The practical implications follow from the math, not from a value judgment about the product:

  • The longer the holding period, the more compounded daily returns diverge from a naïve 2× expectation.
  • The more volatile the underlying, the larger that divergence, in either direction.
  • In a sustained one-way move, leveraged ETFs can outperform their multiple. In a sideways, choppy market, they can underperform substantially.
  • The holder’s actual return depends on which regime (trending or choppy) characterized the holding period.
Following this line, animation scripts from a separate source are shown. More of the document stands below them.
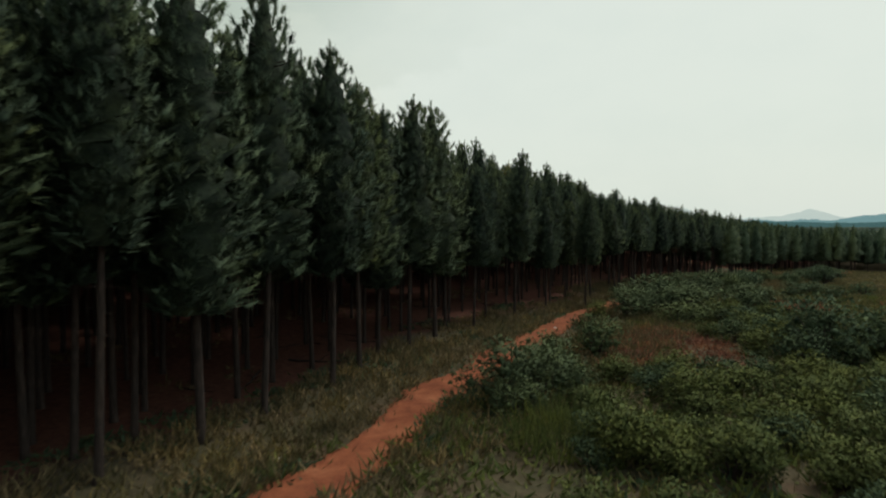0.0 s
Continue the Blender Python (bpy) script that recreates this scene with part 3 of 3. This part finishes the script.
def build_forest():
    x, y = plant_positions()
    z, tall = ground_z(x, y), pine_height(x, y)
    rng = np.random.default_rng(5)
    tall = tall * rng.normal(0.975, 0.07, len(x)).clip(0.76, 1.10)
    dist = polyline_distance(x, y, [(-10, 22), (3, 52), (38, 116)])
    dist = dist + 45 * (x < -0.8 * y - 5)  # behind and beside the start of the walk
    order = np.argsort(dist)
    single, others = order[:300], order[300:]
    # then the stand that the flight crosses, in a wedge that opens northwards
    wedge = np.minimum(polyline_distance(x, y, [(3, 52), (12, 100), (-30, 140)]), polyline_distance(x, y, [(12, 100), (80, 145)]))
    others = others[np.argsort(wedge[others])]
    middle, rest = others[:1400], others[1400:]
    # nearest pines, each a tree of its own
    edge = (330, 1, 0.90, 30, 0.15, 0.20, (0.66, 22, 11), 26)
    fine = [make_pine(20 + k, 20, (5.4, 7.6, 6.4, 8.4, 7.0)[k], 0.56, 2.2 - 0.15 * (k % 2), edge) for k in range(5)]
    inner = (230, 1, 0.92, 13, 0.21, 0.22, (0.66, 16, 9))
    coarse = [make_pine(40 + k, 20, (5.6, 7.4, 6.4, 7.9, 6.8)[k], 0.56, 2.15 - 0.12 * (k % 2), inner) for k in range(5)]
    bare = [make_pine(50 + k, 20, (9.6, 8.4, 10.6)[k], 0.6, 2.5, inner) for k in range(3)]
    gold = make_pine(60, 20, 6.6, 0.50, 1.5, (190, 1, 0.85, 20, 0.22, 0.22, (0.3, 10, 6)), M_NEEDLE_YELLOW, "plantation pine with crown turning yellow")
    brown = make_pine(61, 20, 7.6, 0.5, 1.5, (90, 1, 0.85, 16, 0.22, 0.2, (0.35, 12, 7)), M_NEEDLE_DEAD, "dying plantation pine with brown needles")
    used = set()
    sick = {len(FRONT) + len(CORNER): gold, len(FRONT) + len(CORNER) + 1: brown}
    tall[len(FRONT) + len(CORNER)] = 17.0 - z[len(FRONT) + len(CORNER)]
    for k in single:
        s, q = along(x[k], y[k])
        src = sick.get(int(k)) or (fine if q < edge_at(s) + 6 - 0.05 * s and -4 < s < 60 else bare * 2 if q < edge_at(s) + 7 and s >= 56 else coarse)[rng.integers(5)]
        size = tall[k] / 20
        wide = (0.3 + 0.7 * size) * rng.uniform(0.9, 1.1) * (1.12 if y[k] < 28 and q < 4 else 1.08 if y[k] < 45 and q < edge_at(s) + 2 else 1)
        m = pose(x[k], y[k], z[k] - 0.05, rng.normal() * 0.9, rng.normal() * 0.9, rng.uniform(0, 360)) @ Matrix.Diagonal((wide, wide, size, 1))
        place(src, used, m)
    for src in fine + coarse + bare + [gold, brown]:
        if src not in used:
            for o in (*src.children_recursive, src):
                bpy.data.objects.remove(o)
    # deeper wood, joined
    kinds = []
    for detail in ((80, 1, 0.85, 6, 0.22, 0.24, (0.80, 15, 8)), (48, 1, 0.95, 4, 0.26, 0.26, (0.82, 11, 7))):
        kinds.append([])
        for k in range(6):
            r = np.random.default_rng(80 + k)
            v, f, normal, kind, _ = pine_crown(r, 14.0, 3.4, 0.47, 1.85, *detail)
            kinds[-1].append((v, f, normal, kind, tube([(0, 0, -0.4), (0, 0, 6), (0, 0, 13.2)], [0.15, 0.12, 0.03], 3)))
    crowns, normals, which, trunks = [], [], [], []
    for n, k in enumerate(middle):
        cv, cf, cn, kind, (tv, tf) = kinds[int(n > 600)][rng.integers(6)]
        a, size = rng.uniform(0, 6.28), tall[k] / 14
        turn = np.array([[math.cos(a), -math.sin(a), 0], [math.sin(a), math.cos(a), 0], [0, 0, 1]])
        wide = (0.55 + 0.45 * size) * rng.uniform(0.85, 1.12)
        sc, at = np.array([wide, wide, size]), np.array([x[k], y[k], z[k]])
        crowns.append(((cv * sc) @ turn.T + at, cf))
        normals.append(cn @ turn.T)
        which.append(kind)
        trunks.append(((tv * sc) @ turn.T + at, tf))
    wood = new("pine_wood")
    tagged(wood, "dense stand of plantation pines, crowns almost touching", "trees", kind="stuff")
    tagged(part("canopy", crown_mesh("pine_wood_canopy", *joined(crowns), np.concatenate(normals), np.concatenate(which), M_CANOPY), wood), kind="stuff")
    tagged(part("trunks", mesh_of("pine_wood_trunks", *joined(trunks), M_BARK, True), wood), kind="stuff")
    # far wood: pointed crowns of a few ragged tiers
    far_kinds = []
    for k in range(8):
        r = np.random.default_rng(120 + k)
        far_kinds.append([crown_body(r, 13.2, 3.0, 0.52, 1.95, n, m, 0.55) for n, m in ((7, 5), (3, 4))])
    pieces, normals = [], []
    for n, k in enumerate(rest):
        v, f = far_kinds[rng.integers(8)][int(n > 3000)]
        a, size = rng.uniform(0, 6.28), tall[k] / 13.2
        turn = np.array([[math.cos(a), -math.sin(a), 0], [math.sin(a), math.cos(a), 0], [0, 0, 1]])
        pieces.append(((v * [size, size, size]) @ turn.T + [x[k], y[k], z[k]], f))
        normals.append(unit(0.6 * vertex_normals(v, f) + unit(v * [1, 1, 0] + 1e-6) * 0.6 + [0, 0, 0.4]) @ turn.T)
    me = mesh_of("far_pine_wood", *joined(pieces), M_FAR_CANOPY, True)
    me.normals_split_custom_set_from_vertices(np.ascontiguousarray(np.concatenate(normals), np.float32))
    tagged(new("far_pine_wood", me), "plantation pine canopy running away to the valley", "trees", kind="stuff")


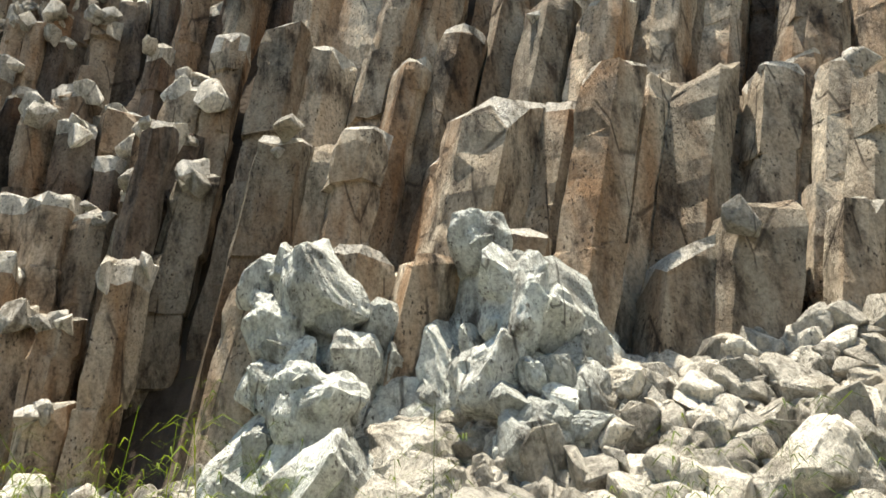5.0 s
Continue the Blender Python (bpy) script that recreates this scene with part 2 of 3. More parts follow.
def leaf(name, a, b, trans=0.25):
    k = Mat(name, 0.6, spec=0.25)
    c = k.mix(k.island(), a, b)
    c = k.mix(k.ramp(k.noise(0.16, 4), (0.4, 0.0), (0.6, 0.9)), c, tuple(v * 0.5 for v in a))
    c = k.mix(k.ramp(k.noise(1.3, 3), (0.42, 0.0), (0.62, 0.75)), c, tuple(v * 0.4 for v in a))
    tr = k.nt.nodes.new("ShaderNodeBsdfTranslucent")
    k.put(tr.inputs[0], c)
    mx = k.nt.nodes.new("ShaderNodeMixShader")
    mx.inputs[0].default_value = trans
    k.nt.links.new(k.bsdf.outputs[0], mx.inputs[1])
    k.nt.links.new(tr.outputs[0], mx.inputs[2])
    k.nt.links.new(mx.outputs[0], k.nt.nodes["Material Output"].inputs[0])
    return k.done(c)


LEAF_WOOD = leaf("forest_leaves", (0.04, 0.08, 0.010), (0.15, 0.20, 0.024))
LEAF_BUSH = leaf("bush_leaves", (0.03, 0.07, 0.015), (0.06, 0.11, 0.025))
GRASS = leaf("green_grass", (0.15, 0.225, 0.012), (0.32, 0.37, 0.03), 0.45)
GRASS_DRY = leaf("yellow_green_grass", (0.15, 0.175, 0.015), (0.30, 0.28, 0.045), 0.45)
BARK = Mat("grey_brown_bark", 0.9)
BARK = BARK.done(BARK.ramp(BARK.noise(6, 5, (1, 1, 0.2)), (0.3, (0.05, 0.04, 0.03)), (0.7, (0.12, 0.10, 0.08))))


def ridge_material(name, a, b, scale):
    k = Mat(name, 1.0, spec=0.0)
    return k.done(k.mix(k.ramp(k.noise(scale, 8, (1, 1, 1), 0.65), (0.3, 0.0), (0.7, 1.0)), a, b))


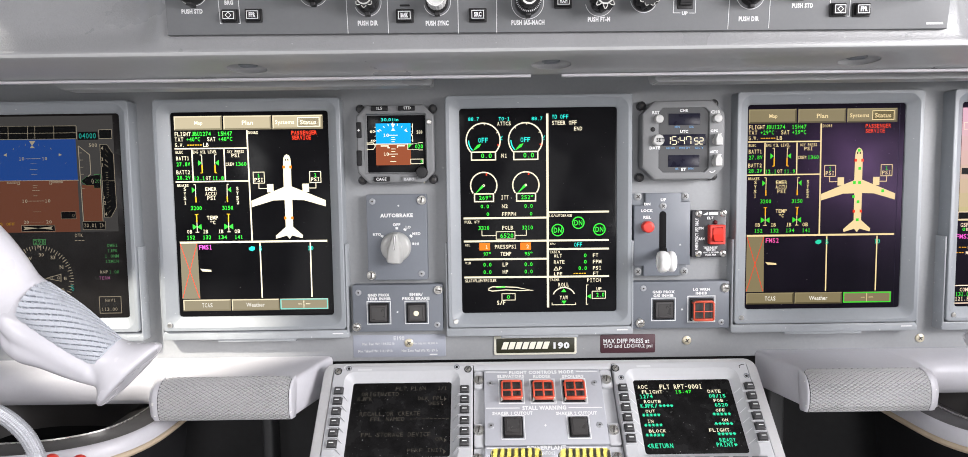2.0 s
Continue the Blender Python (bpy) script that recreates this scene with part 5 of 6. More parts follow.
def plain_knob(u, v, r, h, teeth, wave, ring=None, top=None, name="knob", skirt=1.18, notched=False, lug=False):
    """A fluted black knob on a skirt; ring: a bright rim on its top; lug: a pointer on the skirt's foot."""
    bm = bmesh.new()
    turned(bm, u, v, [(r * skirt, GW), (r * skirt, GW + h * 0.22), (r * skirt * 0.92, GW + h * 0.30)], 32)
    if lug:
        slab(bm, u - 0.0022, v - r * skirt + 0.001, u + 0.0022, v - r * skirt - 0.0024, GW, GW + h * 0.26, 0.0006)
    k = part("knob", bm, KNOB, guide, "black fluted knob", smooth=40)
    bm = bmesh.new()
    turned(bm, u, v, [(r, GW + h * 0.28), (r, GW + h * 0.93), (r * 0.90, GW + h), (r * 0.55, GW + h)], max(teeth * 6, 36), wave, teeth)
    part("fluted_grip", bm, top or KNOB, k, smooth=50)
    if ring:
        bm = bmesh.new()
        loft(bm, [at_w(circle(u, v, q, 32), GW + h + z) for q, z in ((ring * 1.0, -0.001), (ring, 0.0008), (ring * 0.82, 0.0008), (ring * 0.80, -0.0006))], True)
        part("bright_rim", bm, CHROME, k, smooth=40)
        bm = bmesh.new()
        area(bm, circle(u, v, ring * 0.81, 24), GW + h + 0.0003)
        part("cap", bm, top or KNOB, k)
    if notched:
        bm = bmesh.new()
        for t in range(teeth):
            a = 2 * math.pi * t / teeth
            arc = [a + math.pi / teeth * q for q in (-0.75, -0.45, -0.15, 0.15, 0.45, 0.75)]
            stroke(bm, [(u + (r * 0.95 + wave * math.cos(teeth * b)) * math.cos(b), v + (r * 0.95 + wave * math.cos(teeth * b)) * math.sin(b)) for b in arc], 0.0007, GW + h + 0.0002)
        part("white_edge_line", bm, WORN_EDGE, k, smooth=0)


def double_knob(u, v, tip, wide=0.0098, tall=0.013, narrow=0.0074, reach=0.026, knurl=False, cap=None):
    """Two knobs on one shaft: a wide black one with a lug and a narrow one in front."""
    bm = bmesh.new()
    turned(bm, u, v, [(wide, GW), (wide, GW + tall * 0.9), (wide * 0.92, GW + tall), (narrow, GW + tall)], 36, 0.0002, 18)
    slab(bm, u - 0.0022, v - wide + 0.001, u + 0.0022, v - wide - 0.0024, GW, GW + tall * 0.8, 0.0006)
    k = part("knob", bm, KNOB, guide, "black double knob", smooth=40)
    bm = bmesh.new()
    turned(bm, u, v, [(narrow * 0.9, GW + tall * 0.9), (narrow, GW + tall * 1.1), (narrow, GW + reach * 0.95), (narrow * 0.9, GW + reach)], 48, 0.0003, 16)
    part("inner_knob", bm, KNOB, k, smooth=40)
    if tip:
        bm = bmesh.new()
        loft(bm, [at_w(circle(u, v, q, 32), GW + reach + z) for q, z in ((narrow * 0.80, -0.0016), (narrow * 0.80, 0.0006), (narrow * 0.62, 0.0008), (narrow * 0.60, -0.0004))], True)
        part("bright_rim", bm, tip, k, smooth=40)
        bm = bmesh.new()
        area(bm, circle(u, v, narrow * 0.61, 24), GW + reach + 0.0004)
        part("cap", bm, cap or KNOB, k)
    if cap:
        bm = bmesh.new()
        for a0, a1 in ((-60, 40), (150, 260)):
            stroke(bm, [(u + narrow * 0.36 * math.cos(radians(a)), v + narrow * 0.36 * math.sin(radians(a))) for a in np.linspace(a0, a1, 10)], 0.0011, GW + reach + 0.0006)
        part("cap_marks", bm, BLACK, k, smooth=0)
    if knurl:
        bm = bmesh.new()
        for t in range(40):
            a = 2 * math.pi * t / 40
            stroke(bm, [(u + q * math.cos(a), v + q * math.sin(a)) for q in (wide * 0.86, wide * 0.99)], 0.0006, GW + tall + 0.0003)
        part("knurled_edge", bm, CDU_GREY, k, smooth=0, kind="stuff")


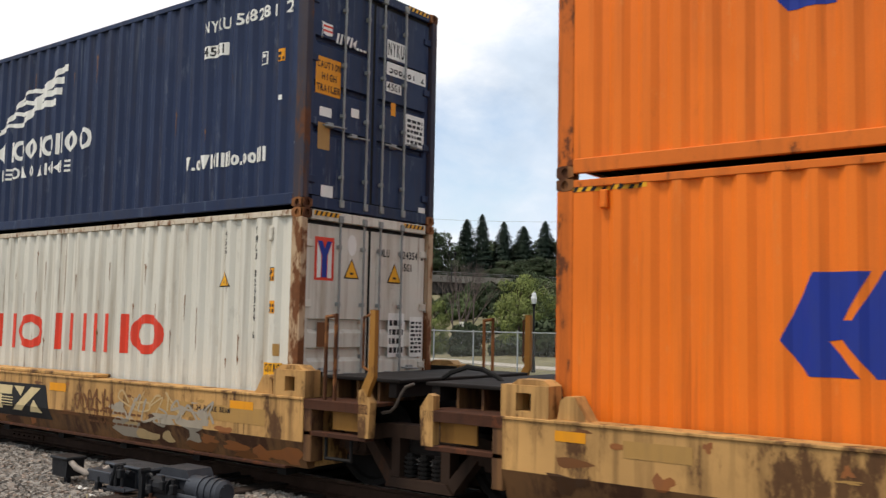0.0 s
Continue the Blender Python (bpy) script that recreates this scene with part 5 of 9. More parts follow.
# -- weathered tan articulated well units --
def tan_unit(label, left_end, right_post=True):
    c = thing("well_car", label, "rail car", "tan articulated well cars")
    for s in (-1, 1):
        y = s * SIDE
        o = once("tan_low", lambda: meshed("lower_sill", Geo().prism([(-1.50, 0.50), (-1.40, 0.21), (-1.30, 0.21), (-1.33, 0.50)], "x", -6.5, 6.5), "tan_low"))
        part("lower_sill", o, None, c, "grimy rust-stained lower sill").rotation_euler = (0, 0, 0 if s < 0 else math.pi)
        o = once("tan_sill", lambda: meshed("side_sill", Geo().prism([(-1.50, 0.955), (-1.50, 0.50), (-1.33, 0.50), (-1.34, 0.955)], "x", -6.5, 6.5)
                                              .box(-6.5, 6.5, -1.515, -1.27, 0.945, 0.975, 0.006), "tan"))
        part("side_sill", o, None, c).rotation_euler = (0, 0, 0 if s < 0 else math.pi)
        part("bottom_flange", once("tan_flange", lambda: meshed("bottom_flange", Geo().box(-6.2, 6.2, -1.46, -1.20, 0.185, 0.215, 0.004), "rusty")), None, c).rotation_euler = (0, 0, 0 if s < 0 else math.pi)
        part("guide_rail", once("tan_guide", lambda: meshed("guide_rail", Geo().box(-2.5, 2.5, -1.505, -1.24, 0.976, 1.025, 0.01), "tan")), None, c).rotation_euler = (0, 0, 0 if s < 0 else math.pi)
    g = Geo().box(-6.3, 6.3, -1.24, 1.24, 0.17, 0.20)
    for i in range(9):
        g.box(-6.0 + i * 1.5, -5.86 + i * 1.5, -1.38, 1.38, 0.10, 0.17)
    part("well_floor", g, "darksteel", c)
    for e in (-1, 1):
        tan_end(c, e, e > 0 and right_post, long=(e < 0 and left_end))
    return c


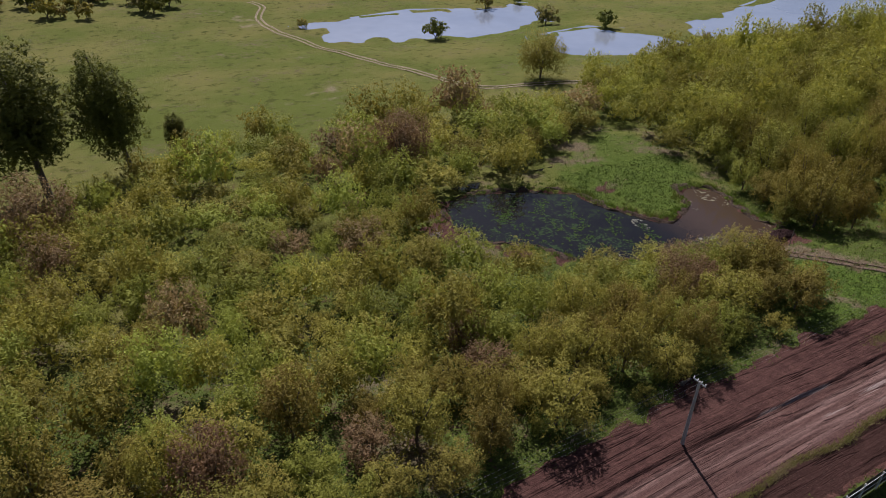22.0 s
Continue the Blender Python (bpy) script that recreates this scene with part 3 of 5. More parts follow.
def build_road():
    xs = np.arange(-274, 69, 0.7)
    vs = np.concatenate([np.arange(-8.2, -3.0, 0.13), np.arange(-3.0, 3.4, 0.1), np.arange(3.4, 9.6, 0.13)])
    X0, V = np.meshgrid(xs, vs, indexing="ij")
    yc, south, north = road_at(X0)
    slope = (road_at(X0 + 1)[0] - road_at(X0 - 1)[0]) / 2
    k = 1 / np.sqrt(1 + slope * slope)
    X, Y = X0 - V * slope * k, yc + V * k
    n = wobble(X, Y, 6, 21)
    drift = 0.25 * wobble(X0, 0 * X0, 40, 22)
    z = lie(X, Y) + 0.06 + 0.02 * wobble(X, Y, 4, 24)
    # carriageway cut a little below the graded strip to the north, wheel ruts along it
    edge = 0.16 * wobble(X0, 0 * X0, 34, 27) + 0.05 * n
    z = z - 0.2 * (1 - sstep(2.52, 2.64, V + edge)) + 0.075 * (0.7 + 0.5 * wobble(X0, 0 * X0 + 9, 11, 28)) * np.exp(-((V - 2.78 + edge) / 0.16) ** 2)
    for off, deep, wide in ((-2.0, 0.08, 0.16), (-1.45, 0.07, 0.13), (-0.9, 0.09, 0.15), (-0.2, 0.07, 0.13), (0.5, 0.09, 0.15), (1.0, 0.08, 0.13), (1.5, 0.11, 0.16), (1.95, 0.12, 0.15)):
        w = off + drift + 0.3 * wobble(X0, 0 * X0 + off * 30, 25, 23)
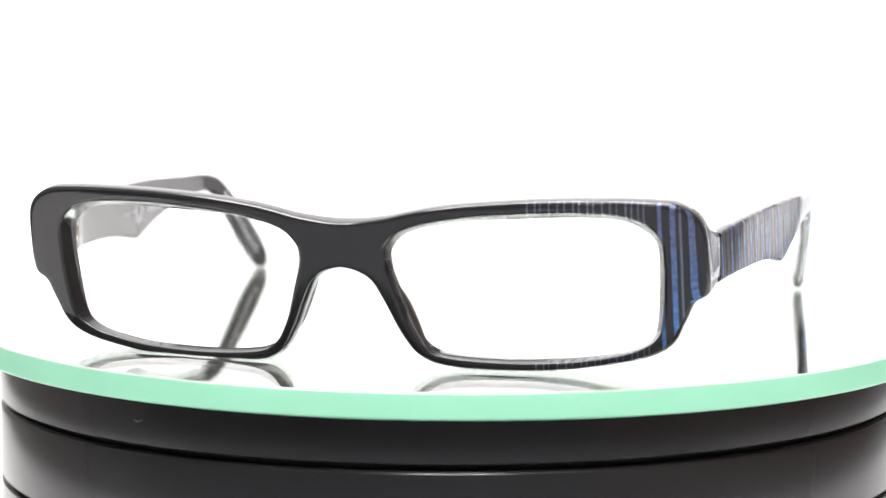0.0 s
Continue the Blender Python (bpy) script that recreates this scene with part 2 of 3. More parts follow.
def curve(points, per, closed=False, first=None, last=None):
    """A Catmull-Rom curve through points (tuples of any size), with per steps to a span."""
    p = [np.array(x, float) for x in points]
    n = len(p)
    out = []
    for i in range(n if closed else n - 1):
        if closed:
            a, b, c, d = p[i - 1], p[i], p[(i + 1) % n], p[(i + 2) % n]
        else:
            a = p[i - 1] if i else (np.array(first, float) if first is not None else 2 * p[0] - p[1])
            b, c = p[i], p[i + 1]
            d = p[i + 2] if i + 2 < n else (np.array(last, float) if last is not None else 2 * p[-1] - p[-2])
        for k in range(per):
            t = k / per
            out.append(0.5 * (2 * b + (c - a) * t + (2 * a - 5 * b + 4 * c - d) * t * t + (3 * b - a - 3 * c + d) * t ** 3))
    if not closed:
        out.append(p[-1])
    return out


# ---- the place ----
def room():
    def panel(name, size, m, mat, label="", bevel=0.0):
        return tagged(new(name, from_bm(name, block(size, bevel, m), [mat])), label, kind="structure")

    panel("floor", (4.4, 5.0, 0.1), pose(0, -0.9, -0.87), floor_wood, "brown floor under the photo table")
    panel("ceiling", (4.4, 5.0, 0.1), pose(0, -0.9, 2.48), white_paper, "white room ceiling")
    for name, size, m in (("wall_south", (4.4, 0.1, 3.25), pose(0, -3.4, 0.8)), ("wall_north", (4.4, 0.1, 3.25), pose(0, 1.6, 0.8)),
                          ("wall_east", (0.1, 4.9, 3.25), pose(2.2, -0.9, 0.8)), ("wall_west", (0.1, 4.9, 3.25), pose(-2.2, -0.9, 0.8))):
        panel(name, size, m, {"wall_east": east_paint, "wall_west": west_paint, "wall_south": south_paint}.get(name, wall_paint),
              {"wall_east": "unseen room wall, brown for warm reflections", "wall_west": "unseen room wall, dark grey to dim reflections", "wall_south": "unseen room wall, grey-blue to dim reflections"}.get(name, "plain pale grey painted room wall"))


def photo_table():
    table = tagged(new("photo_table"), "grey wooden table under the turntable and paper sweep", "table")
    table.location = (0, 0.1, -0.05)
    part("tabletop", from_bm("tabletop", block((1.3, 1.3, 0.03), 0.003, pose(0, 0, -0.018)), [table_wood]), table)
    leg = from_bm("leg", block((0.05, 0.05, 0.737), 0.004), [dark_metal])
    for x in (-0.6, 0.6):
        for y in (-0.6, 0.6):
            part("leg", leg, table).location = (x, y, -0.4015)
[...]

Industry guidance from issuers ranges from “designed for one day or less” (the most conservative framing) to “monitor positions regularly to ensure fund performance aligns with your individual goals” (the more accommodating framing). The SEC’s investor bulletin on leveraged and inverse ETFs notes that these products “are meant to be held for a single day or less.” Whichever guidance you find more useful, the underlying math is the same.

The point of this piece is to make the math visible enough that the choice of how to use these products (for a day, a week, a month, longer) is made with the design in view. The product does what it says. The label says daily. Everything that follows from that is a consequence of compounded returns.


Sources: SEC Office of Investor Education and Advocacy, “Updated Investor Bulletin: Leveraged and Inverse ETFs,” investor.gov. Standard 2× daily leveraged ETF prospectus language regarding daily objective and compounded multi-day performance (representative across issuers). Vol-scaling table: expected return values for a 2× daily-rebalanced ETF on a flat underlying, calculated from the standard daily-rebalanced-leverage formula at the stated annualized volatilities. Hero chart: hypothetical 252-day simulation at 50% annualized volatility with zero drift; underlying simple returns multiplied by 2 for the daily-rebalanced 2× series. Illustrative; not based on any actual fund’s performance.